According to promotional literature, the Monitoring Center’s ”modular architecture allows the monitoring and interception of all types of voice and data communication in all networks, i.e. fixed, mobile, Next Generation Network (NGN) and the Internet. The MC’s unified view-concept greatly facilitates investigative work and opens completely new and efficient ways to pursue leads.”
Data mining has several practical uses. An automated analysis can find signs of money laundering from a database of millions of bank transactions or track the movements of human traffickers. However, mining tools that deal with language and communication raise obvious questions about democratic rights – especially when they’re used by a totalitarian government.
Despite this, there are no regulations over the sale of telesurveillance and data mining systems. When the government of Iran asked Nokia Siemens Networks to look for needles in their haystack, the only thing standing on the way of a deal was the company’s own sense of responsibility.
Nokia Siemens Networks’ spokesperson Riitta Mård, how did this happen?
”With the Siemens deal we got this small business, a sort of a little add-on that increases the existing possibilities of lawful interception of data. The idea is to boost security. It was a small business and didn’t fit our portfolio, the clients are quite different from what we typically deal with. This spring it was sold to [German holding company] Perusa.”

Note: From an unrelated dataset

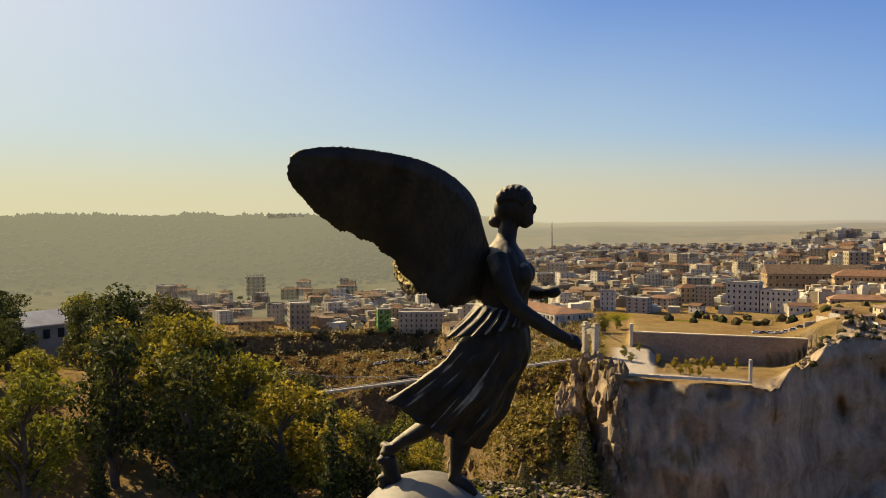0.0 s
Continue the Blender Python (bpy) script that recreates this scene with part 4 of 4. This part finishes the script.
cream = wall_paint("cream_plaster", (0.48, 0.40, 0.29), (0.68, 0.60, 0.46))
white_wall = wall_paint("white_plaster", (0.60, 0.56, 0.49), (0.80, 0.77, 0.70))
ochre_wall = wall_paint("ochre_plaster", (0.42, 0.30, 0.17), (0.58, 0.44, 0.28))
red_tile = wall_paint("red_roof_tile", (0.20, 0.11, 0.068), (0.32, 0.18, 0.112))
brown_tile = wall_paint("brown_roof_tile", (0.20, 0.14, 0.09), (0.34, 0.24, 0.16))
flat_roof = wall_paint("flat_roof_screed", (0.36, 0.33, 0.29), (0.60, 0.56, 0.49))
dark_glass, gn, gl, gp = material("dark_window", 0.25)
gp.inputs["Base Color"].default_value = (0.035, 0.035, 0.04, 1)
painted_haze(gn, gl, gp.outputs[0])
window_me = mesh_of(box_shape((1.1, 0.16, 1.7), (0, 0, 0)), "window", False)
window_me.materials.append(dark_glass)
door_me = mesh_of(box_shape((1.6, 0.2, 2.4), (0, 0, 1.2)), "door", False)
door_me.materials.append(brown_tile)


def roof_shape(kind, w, d, h, rise, over=0.5):
    bm = bmesh.new()
    if kind == "flat":
        box(bm, (w - 0.5, d - 0.5, 0.3), (0, 0, h + 0.05))
        for x, y, a, b in ((0, d / 2 - 0.15, w, 0.3), (0, -d / 2 + 0.15, w, 0.3), (w / 2 - 0.15, 0, 0.3, d - 0.6), (-w / 2 + 0.15, 0, 0.3, d - 0.6)):
            box(bm, (a, b, 0.9), (x, y, h + 0.45))
        return bm
    w, d = w / 2 + over, d / 2 + over
    inset = d * 0.9 if kind == "hip" else 0.0
    low = [bm.verts.new(p) for p in ((-w, -d, h), (w, -d, h), (w, d, h), (-w, d, h))]
    eave = [bm.verts.new((v.co.x, v.co.y, h + 0.25)) for v in low]
    ridge = [bm.verts.new((-w + inset, 0, h + rise)), bm.verts.new((w - inset, 0, h + rise))]
    bm.faces.new(low)
    for k in range(4):
        bm.faces.new((low[k], low[(k + 1) % 4], eave[(k + 1) % 4], eave[k]))
    bm.faces.new((eave[0], eave[1], ridge[1], ridge[0]))
    bm.faces.new((eave[2], eave[3], ridge[0], ridge[1]))
    bm.faces.new((eave[1], eave[2], ridge[1]))
    bm.faces.new((eave[3], eave[0], ridge[0]))
    return bm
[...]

So last year Nokia Siemens Networks sold a telesurveillance system to the government of Iran, a regime that is widely considered totalitarian.
”These systems are legal and they can be sold to any legal operator.”
Who defines a legal operator?
”International organisations do. A company cannot act as the world police.”
According to Iranian opposition activists and lawyers interviewed by The Washington Times in April, there have already been signs of intensified electronic surveillance. ”They have facilitated the regime with a high technology that allows them to monitor every student activist, every women’s rights activist, every labor activist and every ordinary person,” says Mohsen Sazegara, a democracy advocate who lives in the United States.
What are these systems used for?
”They’re designed to prevent criminal activity.”
But we’re talking about a channel that can be used for a number of things, including silencing dissent. If Nokia Siemens Networks finds out that the buyer is using the system for something else than its original purpose, can you shut down the service?
”We can’t do the international community’s work.”
But you have information about what you sold to Iran and how they may be using it. The international community doesn’t. It’s you who could react.
”The system is under the owner’s control now, we have no access. And we can’t act in the place of the international community.”
What exactly did you sell to Iran?
”We do not release this information about our clients.”
How did you take Iran’s political situation into consideration when negotiating this deal?
”Extraordinary circumstances like the ones in Iran right now cannot be predicted – it can happen anywhere.”
But it hasn’t exactly been a surprise. The fact that the government keeps a close watch on the opposition has been well known for years.
”We don’t set conditions like this to our clients. Companies can’t act like that, alone. And after all we’re talking about a system that was designed to increase people’s own safety.”
Nokia Siemens Networks’ corporate responsibility policy underlines that the company’s business partners must ”comply with all applicable laws and regulations, and [are encouraged to go] beyond compliance to improve their management of ethical, environmental and social issues.”
How was this policy reflected in the deal with Iran?
”We do indeed have a strict ethical code for our business partners, and we’ve been very actively making sure that your suppliers don’t use, for example, child labour. We use this code to choose who we buy from.”
But not who you sell to?
”In Iran’s case, there was no such impediment.”
Riitta Mård keeps using the concept of lawful interception, just like her colleague Ben Roome does in The Washington Times. This refers to wireless networks’ loopholes that have been purposefully created to allow surveillance. The industry’s own standards require that they exist. NSN’s surveillance systems gather and analyse data from these intentional loopholes.
Of course, ”lawful interception” is an euphemism: these inbuilt surveillance channels can be used for both legal and illegal purposes. Criminals can use them to access confidential information – as happened in the Athens Olympic Games – and authorities can abuse their access to citizens’ private data.
Eavesdropping is nothing new, of course, but the volume of information monitored is. Spying used to be a one-on-one business: at least one person was needed to eavesdrop on one conversation. Tools like Monitoring Center delegate that work to state-of-the art algorithms. Now a government can eavesdrop on an entire population: the technology will deliver the answers.
”We cannot become the police,” Riitta Mård repeats. ”Telecommunication business is already quite heavily regulated. International organisations hold the key here, and we merely act in the framework that they set.”
Tom Malinowski, Washington advocacy director for Human Rights Watch, does not agree. In The Washington Times he says that the problem lies in the lack of regulation. The Monitoring Center is similar to a ”dual-use technology” – it can have both military and civilian applications.
”There are a lot of export controls in place in Western countries on technology that might have a dual military purpose,” Malinowski says in the interview. ”But there are virtually no restrictions on the export of high-tech equipment that can be used to monitor or control free expression.”